16 November 2017

Politico: Spanish regions to Catalonia: Up yours

Regional leaders are key to finding a negotiated solution on Catalonia, be it to change the constitution to amend Spain’s territorial architecture — the subject of a Congress commission to be launched Wednesday — or to reach multilateral agreements on financing, which has long been a Catalan grievance.

Puigdemont and other Catalan leaders have repeatedly signaled their readiness to negotiate with Madrid on a new status within Spain; indeed, Puigdemont’s party — PDeCAT — only embraced secession after the central government rejected Catalan demands for a new financial settlement in 2012. [...]

Two senior officials in the two leading Catalan pro-independence parties said that if the secessionist camp fails to win more than 50 percent combined, they’ll need to rethink their strategy.
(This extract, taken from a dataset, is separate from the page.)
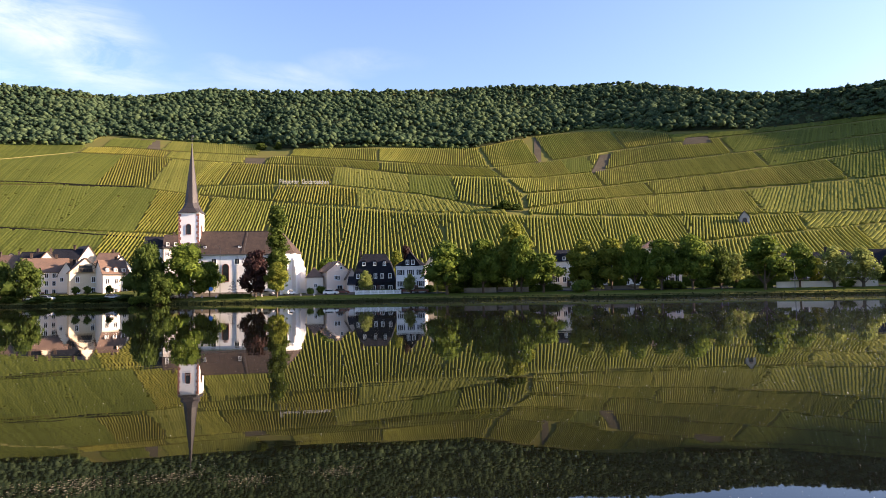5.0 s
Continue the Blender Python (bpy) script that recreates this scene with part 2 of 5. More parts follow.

They disagreed on whether they should seek a compromise with Madrid or focus on the long-term goal of independence if they fall short of a majority, which some polls currently forecast. [...]

Moreover, the only national party to endorse the right to self-determination and side with the Catalan demands for a referendum on secession, the far-left Podemos, has suffered a big drop in support in opinion polls in the past two months, coinciding with the Catalan conflict becoming the Spanish public’s second biggest concern after unemployment. [...]

On top of that, there’s the question of what extra powers should be given to the regions. According to the Regional Authority Index, an international database measuring the degree of decentralization for a number of countries, Spain is the second most decentralized country in the world, below Germany but above Belgium, the United States, Switzerland and Canada.